At the track kitchen that morning
I was playing cards with friends,
There sat Pop Sigh, we called Dead Eye
and Fats Jimmy, who drove the Benz
The fourth man, Wheel Chair Eddie
a boy of eighteen, I'd been told
The wheel chair, was his cross to bear
on each, God had broke the mold
Fast Eddie as I called him
suffered from Cystic Fibrosis,
"Get outta my way" he would say
"don't need no **** diagnosis"
Eddie was cleaning up on us
took me for two hundred three,
He was the best, wiped out the rest
taunting us all, with his spree
The others always let him brag
in pity for his condition
That might be, but they weren't me,
I'm not given to submission!
"Eddie, you're a gimp legged freak,"
I'd said, giving his chest a tap
"Off your ****, or keep your mouth shut,"

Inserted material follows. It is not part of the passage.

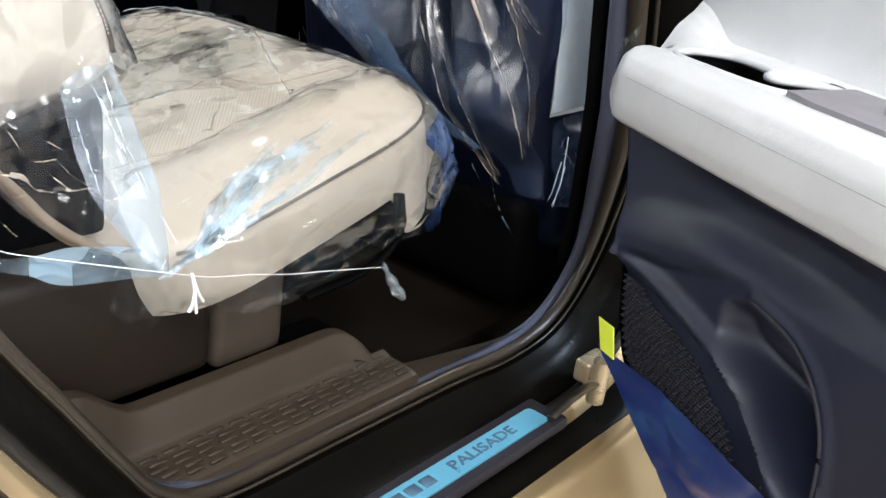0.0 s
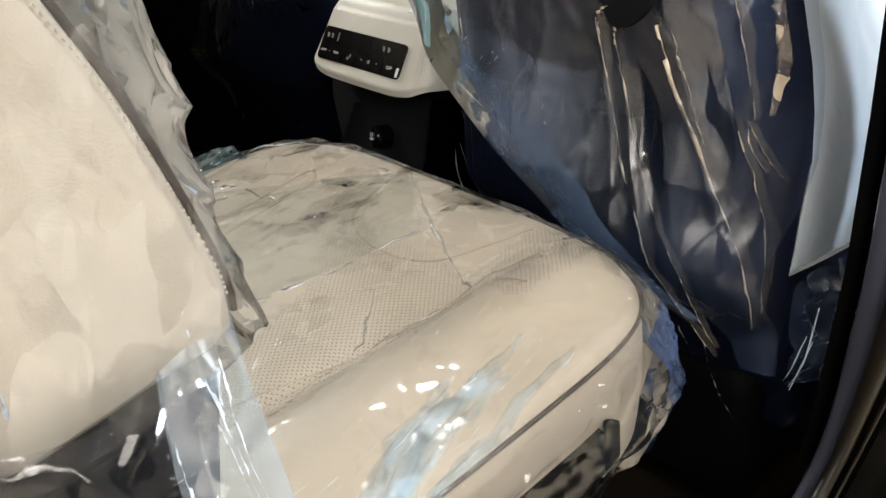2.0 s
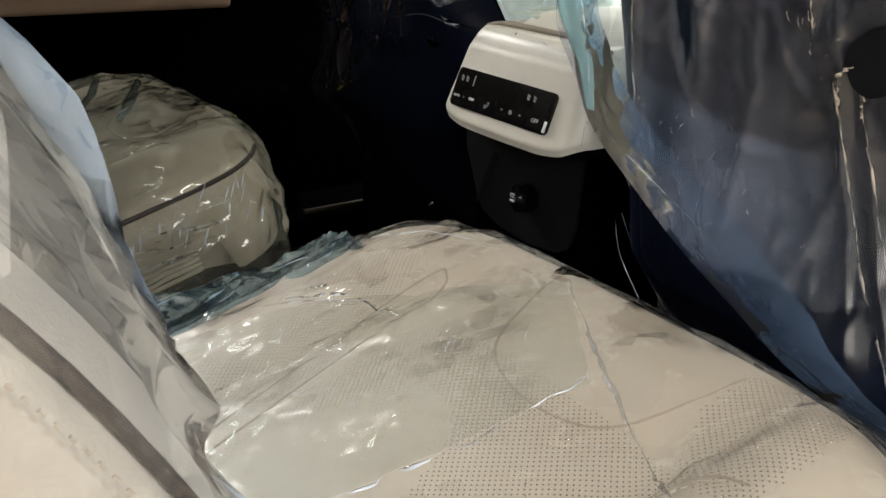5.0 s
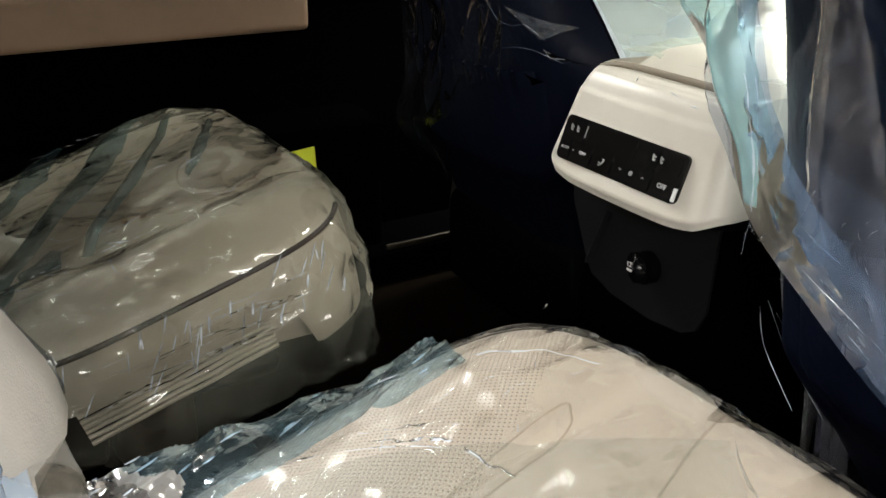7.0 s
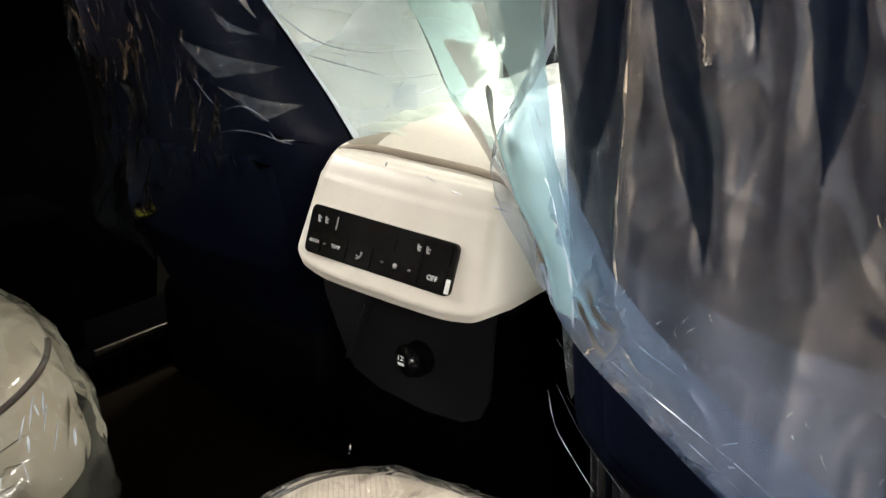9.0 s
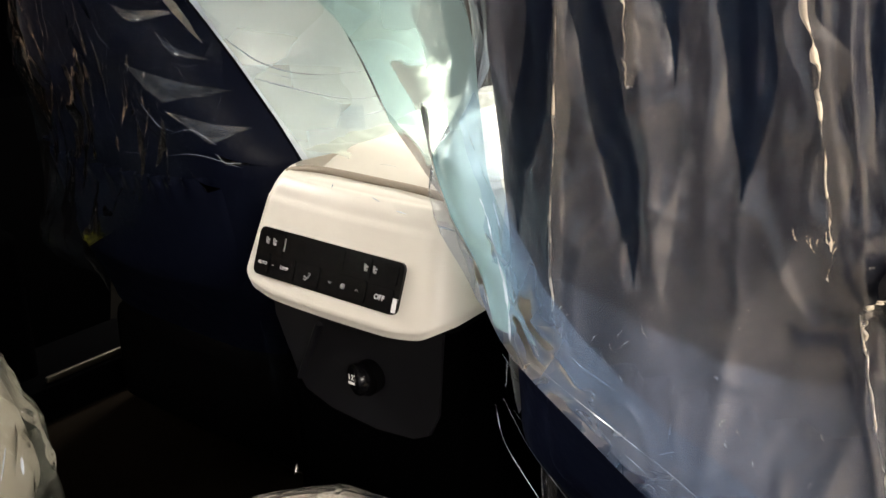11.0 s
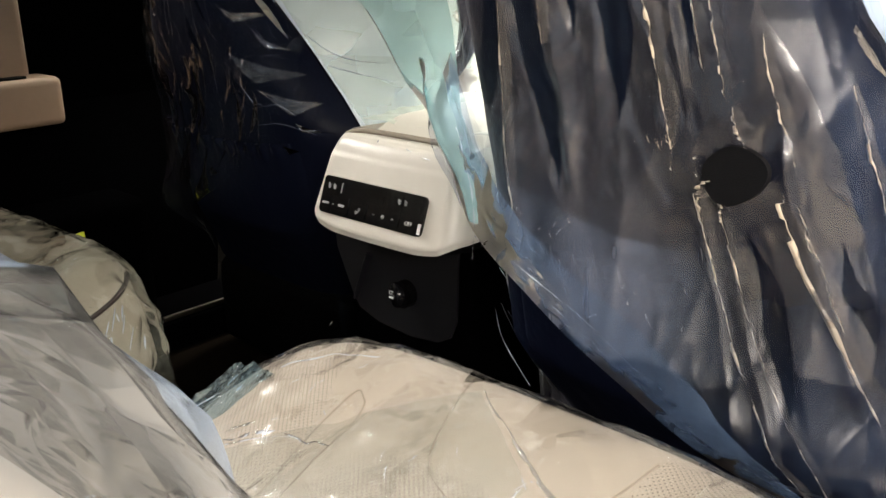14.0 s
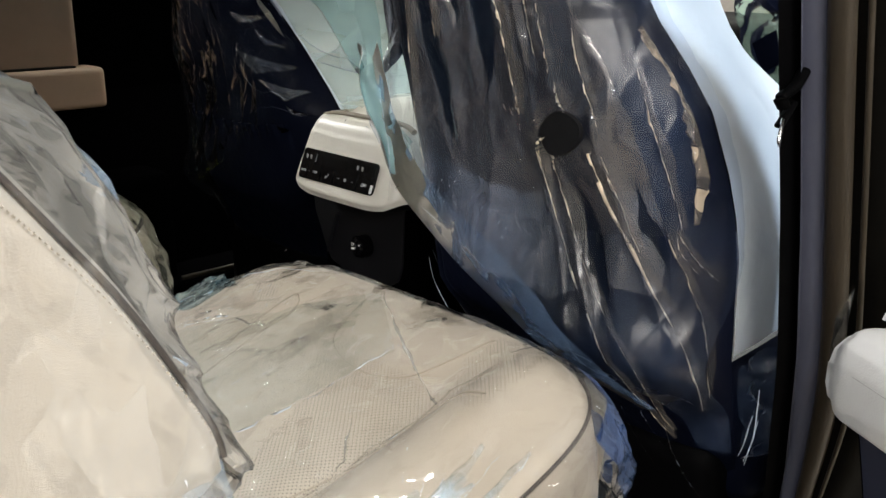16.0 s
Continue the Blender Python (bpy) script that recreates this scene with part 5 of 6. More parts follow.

"Hey Morgan, I won't take your crap"
He waved the money in my face
"you fish bite the same old hook"
"Man" he'd say, "you're easy prey
you make it sound like I'm a crook"
"If you'd climb outta that wheelchair
I would teach you some respect"
He'd laugh and jeer, show no fear,
"well now...what did you expect"
But Eddie had such little time
whereby, we all knew his plight,
What might I see, if I were he
I'd welcome their taunts to fight
While others made him feel sorry
for the state that he found himself in
I could see, he was just like me
though at times, I would let him win
I think that's why he favored me
he would seek me out, most the time
The reason he, played cards with me
in the hope, I would drop a dime
I never looked on him as sick
to me he was one of the ****
He knew I'd say, "Eddie, let's play,
come on, we need another man"
Tate
What makes a man a man? I say the respect of his fellows. So no matter the infirmity, I always saw the man behind the pain. Therein lies our humanity.